When the official 15-minute voting period ended, CAFTA had gone down to defeat with 180 "nays" and 175 "yeas." House leadership violated the time limit to allow one hour of voting. The CAFTA-DR passed, but was the closest trade vote in history. Independent agriculture made its voice heard. If two more people had voted "no", the agreement - which out sources American sovereignty and American agriculture - would have been prevented. Two legislators. The last issue debated so hotly in the House of Representatives was Medicare in 2003. Without the voice of independent agriculture, the vote would have never been much of an issue and CAFTA-DR would have passed overwhelmingly. I call this a win, and please don't call me crazy.

We saw the spectacle of President Bush, Secretary of State Condoleeza Rice, Secretary of Commerce Carlos Gutierrez, and U.S. Trade Representative Rob Portman engaged in horse trading, bribery, and threats to eke out a victory despite overwhelming public opinion against CAFTA. The House leadership promised to "break arms into a thousand pieces" as Arizona Representative Jim Kolbe said. House Ways and Means Chairman Bill Thomas of California held up the all important, for pork, highway bill until the CAFTA vote was clear, so rewards and punishments could be meted out. So much for immovable values and morality. CAFTA was a win because we bucked the globalization trend, made future trade deals harder, and set the stage for advocating competition in the next Farm Bill.

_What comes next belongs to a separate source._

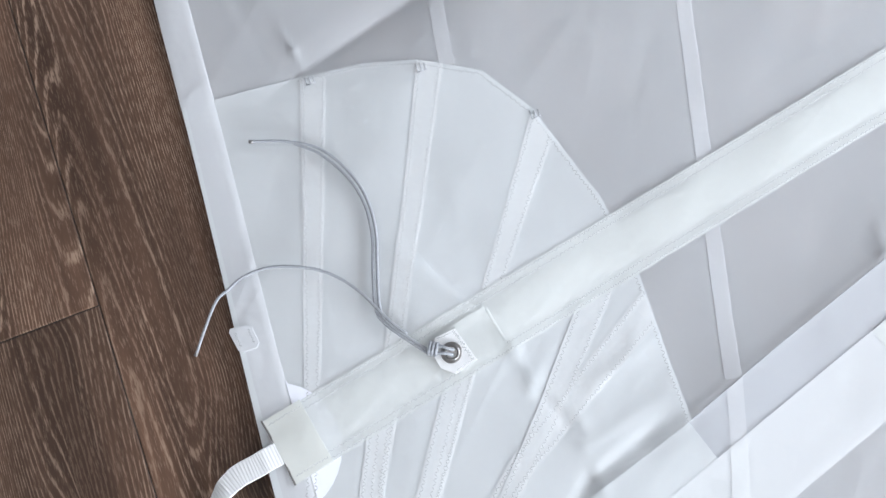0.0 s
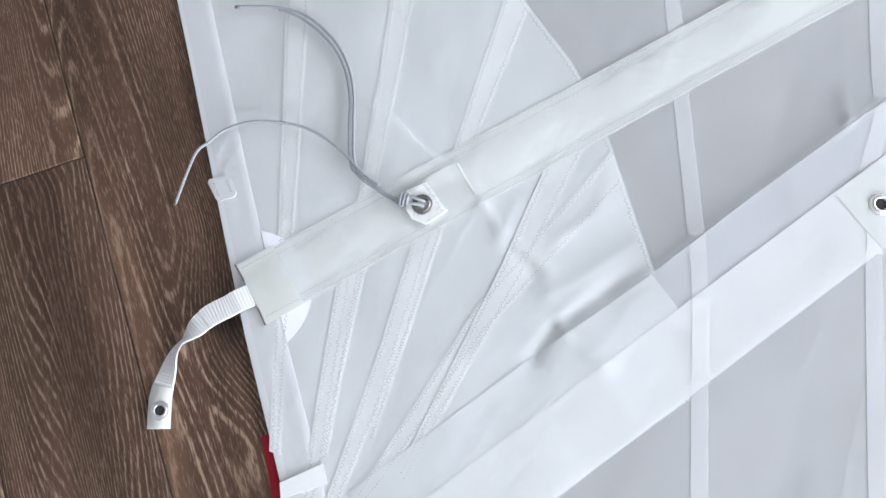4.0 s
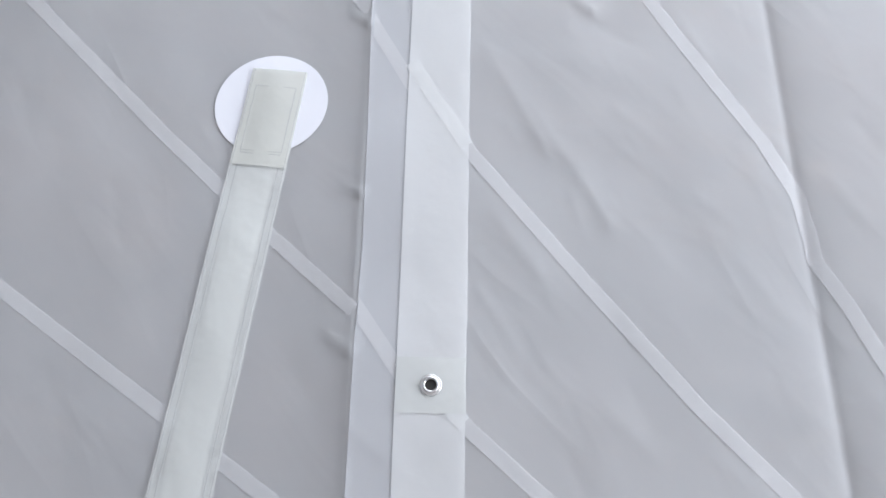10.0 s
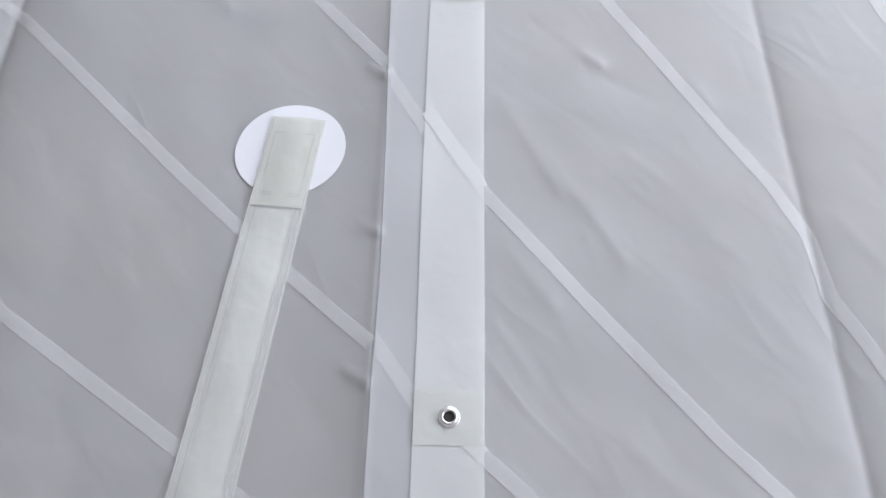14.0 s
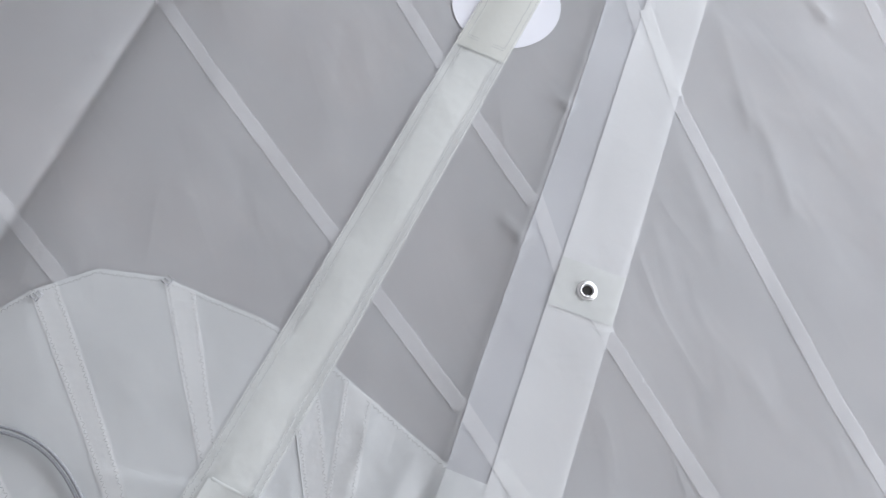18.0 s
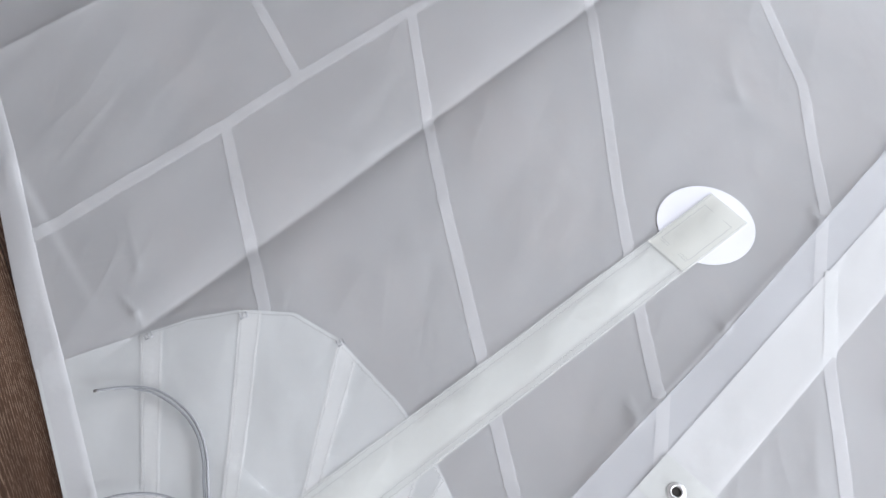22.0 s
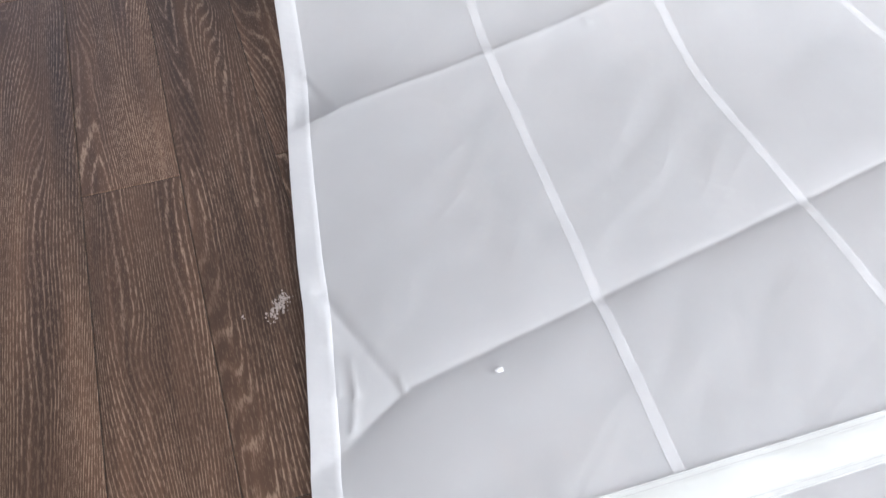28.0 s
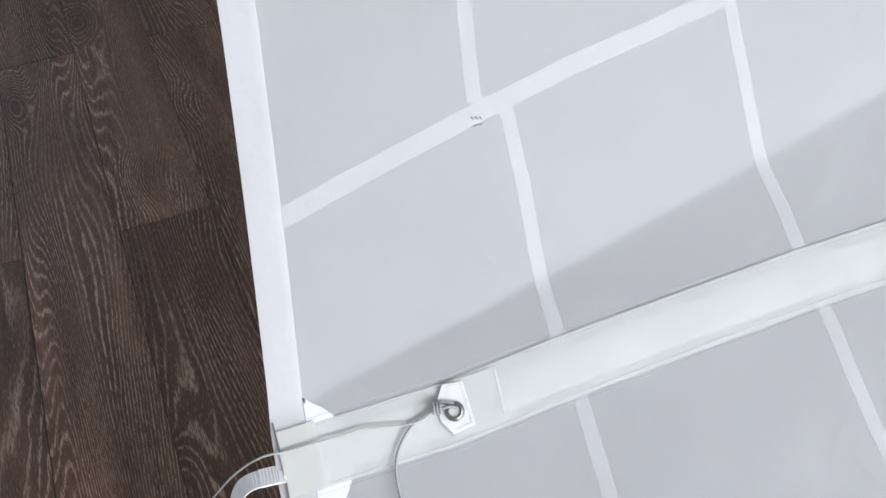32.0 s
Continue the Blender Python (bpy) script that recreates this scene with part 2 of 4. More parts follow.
DISC = cloth("bright_disc_cloth", (0.92, 0.93, 0.99), 0.05, rough=0.5, crumple=0.1)
WEB = cloth("white_webbing", (0.85, 0.85, 0.84), 0.05, rough=0.5, crumple=0.1, crumple_scale=60)
THREAD = cloth("thread", (0.76, 0.77, 0.76), 0.2, 0.5, rough=0.6, crumple=0.1, dapple=0.0)
CORD = plain("grey_cord", (0.34, 0.35, 0.37), 0.6, grain=900, amount=0.35, bump=0.6)
CORD_PALE = plain("pale_cord", (0.60, 0.59, 0.56), 0.6, grain=900, amount=0.25, bump=0.6)
STEEL = plain("nickel", (0.88, 0.88, 0.88), 0.3, 1.0, grain=200, amount=0.08, bump=0.05)
GUNMETAL = plain("dark_nickel", (0.30, 0.29, 0.28), 0.28, 1.0, grain=200, amount=0.1, bump=0.05)
DARK = plain("dark_gap", (0.03, 0.027, 0.025), 0.8)
INK = plain("grey_ink", (0.42, 0.42, 0.44), 0.8)
RED = cloth("red_nylon", (0.36, 0.010, 0.024), 0.2, rough=0.6, crumple=0.1)
WOOD = wood("oak_laminate")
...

Proponents that argued the economics of CAFTA were compelling; until it became clear the gross domestic product of each CAFTA country was the size of a small U.S. city, hardly an economic boon. We also showed NAFTA impoverished Mexican farmers, making it unlikely CAFTA farmers would prosper. Indeed the U.S. became a net food importer for the first time in history during NAFTA's reign.

Proponents then abandoned that argument stating this was a democracy issue for the CAFTA countries. But producers revealed CAFTA guts and out-sources our democracy by allowing unelected foreign bureaucrats to strike local, state, and federal American laws if they believe the laws interfere with CAFTA.

Rep. Ron Paul of Texas, Rep. Dennis Rehberg of Montana, and Rep. Stephanie Herseth of South Dakota are among those to be commended for voting against CAFTA and for America. All Nebraska's representatives voted for CAFTA, as well as all Iowa's representatives except Leonard Boswell.

We must not be forgetful. Farmers, ranchers and feeders need to remember who voted for CAFTA. This information is at www.competitivemarkets.com. There are 217 House members and 54 Senators that voted for CAFTA and against America. Remember also that Ag Secretary Mike Johanns told the world in July that beef prices were too high, and now he has driven prices right back down after opening the Canadian border. Rural communities are hurting again.

Independent agriculture went toe to toe with the administration, Cargill, Tyson and the multinational monopolists and nearly won. We implanted a backbone in some House members who would never have thought to oppose the economically and democratically devastating globalization trend. This is not the time to give up. It is the time to pour on the coals.

Now comes the Farm Bill, in which producers' competition reform, including a packer ownership prohibition, captive supply reform, contract arbitration fairness, and other pro-competition solutions to agriculture. USDA is holding its carefully staged "listening sessions" while restricting discussion issues on the Farm Bill. The Doha Round of WTO talks are threatening to further restrict our ability to govern ourselves.

American agriculture has risen up in strength to come close to victory where demoralizing defeat was the prior norm. Our obligation is to hold our Senators and Representatives accountable for doing the wrong thing, and praising those doing the right thing. Our Founding Fathers sacrificed more and achieved more. We have sacrificed some and achieved some. It is time to do more.